* _REQUIRED TASK_: Transcribe the data in full and exactly, omitting any pictures.

--- begin ---

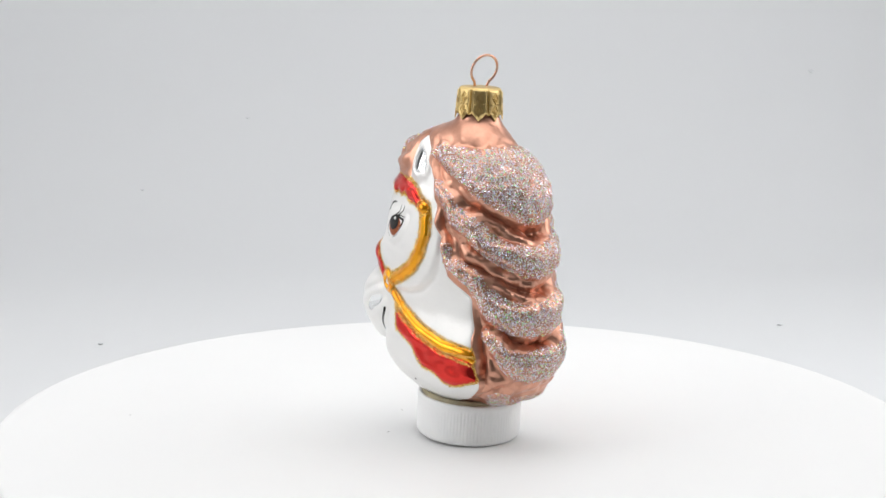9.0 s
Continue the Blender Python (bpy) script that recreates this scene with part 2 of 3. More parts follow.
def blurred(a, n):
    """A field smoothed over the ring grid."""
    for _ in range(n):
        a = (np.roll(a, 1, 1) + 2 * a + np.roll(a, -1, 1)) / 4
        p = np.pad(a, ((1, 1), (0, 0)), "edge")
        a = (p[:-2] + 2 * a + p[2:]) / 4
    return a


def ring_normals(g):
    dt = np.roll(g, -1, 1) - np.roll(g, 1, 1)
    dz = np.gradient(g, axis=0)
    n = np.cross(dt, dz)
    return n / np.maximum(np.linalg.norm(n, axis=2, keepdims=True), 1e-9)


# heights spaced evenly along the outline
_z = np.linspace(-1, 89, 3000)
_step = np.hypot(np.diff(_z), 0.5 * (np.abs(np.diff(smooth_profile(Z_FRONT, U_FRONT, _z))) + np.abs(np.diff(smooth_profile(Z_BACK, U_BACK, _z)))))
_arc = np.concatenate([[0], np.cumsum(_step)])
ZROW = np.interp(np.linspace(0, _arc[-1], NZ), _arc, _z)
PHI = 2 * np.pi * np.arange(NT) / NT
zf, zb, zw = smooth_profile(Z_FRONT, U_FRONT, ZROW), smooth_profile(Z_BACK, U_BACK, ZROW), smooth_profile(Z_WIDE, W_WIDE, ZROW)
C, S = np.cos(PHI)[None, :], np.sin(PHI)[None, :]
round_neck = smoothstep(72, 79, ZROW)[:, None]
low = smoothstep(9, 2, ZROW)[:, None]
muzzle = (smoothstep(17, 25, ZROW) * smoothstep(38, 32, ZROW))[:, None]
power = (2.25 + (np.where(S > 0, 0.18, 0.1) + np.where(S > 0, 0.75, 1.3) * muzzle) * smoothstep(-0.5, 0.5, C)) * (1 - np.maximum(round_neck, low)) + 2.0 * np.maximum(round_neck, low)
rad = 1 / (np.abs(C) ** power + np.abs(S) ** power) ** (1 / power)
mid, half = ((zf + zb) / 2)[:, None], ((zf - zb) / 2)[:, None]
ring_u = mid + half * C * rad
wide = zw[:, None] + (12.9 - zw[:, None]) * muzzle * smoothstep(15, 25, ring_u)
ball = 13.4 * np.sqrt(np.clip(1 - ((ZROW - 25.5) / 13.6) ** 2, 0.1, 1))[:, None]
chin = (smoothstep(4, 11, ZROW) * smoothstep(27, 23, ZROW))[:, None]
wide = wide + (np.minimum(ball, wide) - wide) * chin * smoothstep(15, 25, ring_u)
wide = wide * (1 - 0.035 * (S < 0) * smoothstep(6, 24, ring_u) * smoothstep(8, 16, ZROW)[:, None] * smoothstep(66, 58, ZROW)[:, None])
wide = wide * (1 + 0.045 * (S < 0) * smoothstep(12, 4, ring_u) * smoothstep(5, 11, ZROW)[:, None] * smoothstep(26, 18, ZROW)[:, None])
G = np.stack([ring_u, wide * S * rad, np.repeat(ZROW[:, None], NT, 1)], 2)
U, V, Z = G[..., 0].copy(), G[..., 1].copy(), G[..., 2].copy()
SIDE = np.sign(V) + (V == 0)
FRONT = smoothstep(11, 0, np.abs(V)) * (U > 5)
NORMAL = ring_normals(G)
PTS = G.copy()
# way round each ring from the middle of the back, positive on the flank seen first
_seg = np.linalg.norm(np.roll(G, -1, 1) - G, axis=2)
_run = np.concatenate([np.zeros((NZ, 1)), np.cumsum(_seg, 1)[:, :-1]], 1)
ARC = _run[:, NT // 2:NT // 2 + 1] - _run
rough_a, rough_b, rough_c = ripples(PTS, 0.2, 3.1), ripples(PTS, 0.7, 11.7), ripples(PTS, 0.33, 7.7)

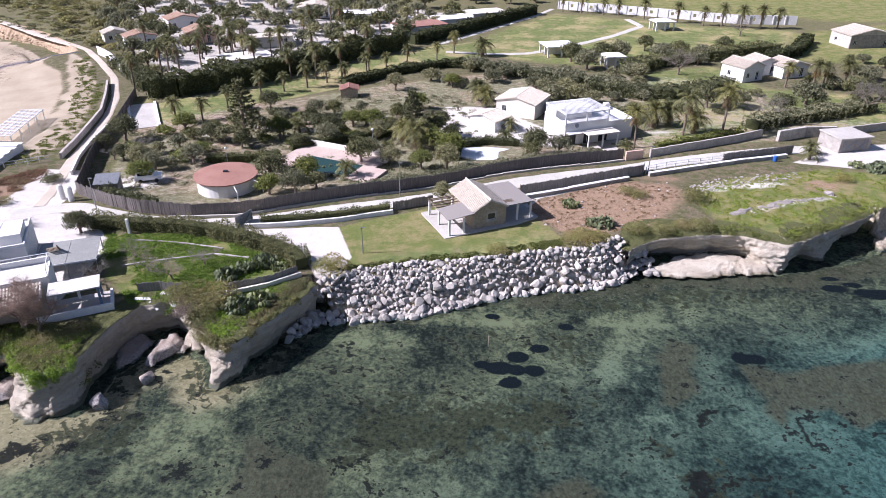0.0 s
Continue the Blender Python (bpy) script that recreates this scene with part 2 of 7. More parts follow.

--- end ---

* _PROBLEM SOLUTION_:
9.0 s
Continue the Blender Python (bpy) script that recreates this scene with part 2 of 3. More parts follow.
def blurred(a, n):
    """A field smoothed over the ring grid."""
    for _ in range(n):
        a = (np.roll(a, 1, 1) + 2 * a + np.roll(a, -1, 1)) / 4
        p = np.pad(a, ((1, 1), (0, 0)), "edge")
        a = (p[:-2] + 2 * a + p[2:]) / 4
    return a


def ring_normals(g):
    dt = np.roll(g, -1, 1) - np.roll(g, 1, 1)
    dz = np.gradient(g, axis=0)
    n = np.cross(dt, dz)
    return n / np.maximum(np.linalg.norm(n, axis=2, keepdims=True), 1e-9)


# heights spaced evenly along the outline
_z = np.linspace(-1, 89, 3000)
_step = np.hypot(np.diff(_z), 0.5 * (np.abs(np.diff(smooth_profile(Z_FRONT, U_FRONT, _z))) + np.abs(np.diff(smooth_profile(Z_BACK, U_BACK, _z)))))
_arc = np.concatenate([[0], np.cumsum(_step)])
ZROW = np.interp(np.linspace(0, _arc[-1], NZ), _arc, _z)
PHI = 2 * np.pi * np.arange(NT) / NT
zf, zb, zw = smooth_profile(Z_FRONT, U_FRONT, ZROW), smooth_profile(Z_BACK, U_BACK, ZROW), smooth_profile(Z_WIDE, W_WIDE, ZROW)
C, S = np.cos(PHI)[None, :], np.sin(PHI)[None, :]
round_neck = smoothstep(72, 79, ZROW)[:, None]
low = smoothstep(9, 2, ZROW)[:, None]
muzzle = (smoothstep(17, 25, ZROW) * smoothstep(38, 32, ZROW))[:, None]
power = (2.25 + (np.where(S > 0, 0.18, 0.1) + np.where(S > 0, 0.75, 1.3) * muzzle) * smoothstep(-0.5, 0.5, C)) * (1 - np.maximum(round_neck, low)) + 2.0 * np.maximum(round_neck, low)
rad = 1 / (np.abs(C) ** power + np.abs(S) ** power) ** (1 / power)
mid, half = ((zf + zb) / 2)[:, None], ((zf - zb) / 2)[:, None]
ring_u = mid + half * C * rad
wide = zw[:, None] + (12.9 - zw[:, None]) * muzzle * smoothstep(15, 25, ring_u)
ball = 13.4 * np.sqrt(np.clip(1 - ((ZROW - 25.5) / 13.6) ** 2, 0.1, 1))[:, None]
chin = (smoothstep(4, 11, ZROW) * smoothstep(27, 23, ZROW))[:, None]
wide = wide + (np.minimum(ball, wide) - wide) * chin * smoothstep(15, 25, ring_u)
wide = wide * (1 - 0.035 * (S < 0) * smoothstep(6, 24, ring_u) * smoothstep(8, 16, ZROW)[:, None] * smoothstep(66, 58, ZROW)[:, None])
wide = wide * (1 + 0.045 * (S < 0) * smoothstep(12, 4, ring_u) * smoothstep(5, 11, ZROW)[:, None] * smoothstep(26, 18, ZROW)[:, None])
G = np.stack([ring_u, wide * S * rad, np.repeat(ZROW[:, None], NT, 1)], 2)
U, V, Z = G[..., 0].copy(), G[..., 1].copy(), G[..., 2].copy()
SIDE = np.sign(V) + (V == 0)
FRONT = smoothstep(11, 0, np.abs(V)) * (U > 5)
NORMAL = ring_normals(G)
PTS = G.copy()
# way round each ring from the middle of the back, positive on the flank seen first
_seg = np.linalg.norm(np.roll(G, -1, 1) - G, axis=2)
_run = np.concatenate([np.zeros((NZ, 1)), np.cumsum(_seg, 1)[:, :-1]], 1)
ARC = _run[:, NT // 2:NT // 2 + 1] - _run
rough_a, rough_b, rough_c = ripples(PTS, 0.2, 3.1), ripples(PTS, 0.7, 11.7), ripples(PTS, 0.33, 7.7)

0.0 s
Continue the Blender Python (bpy) script that recreates this scene with part 2 of 7. More parts follow.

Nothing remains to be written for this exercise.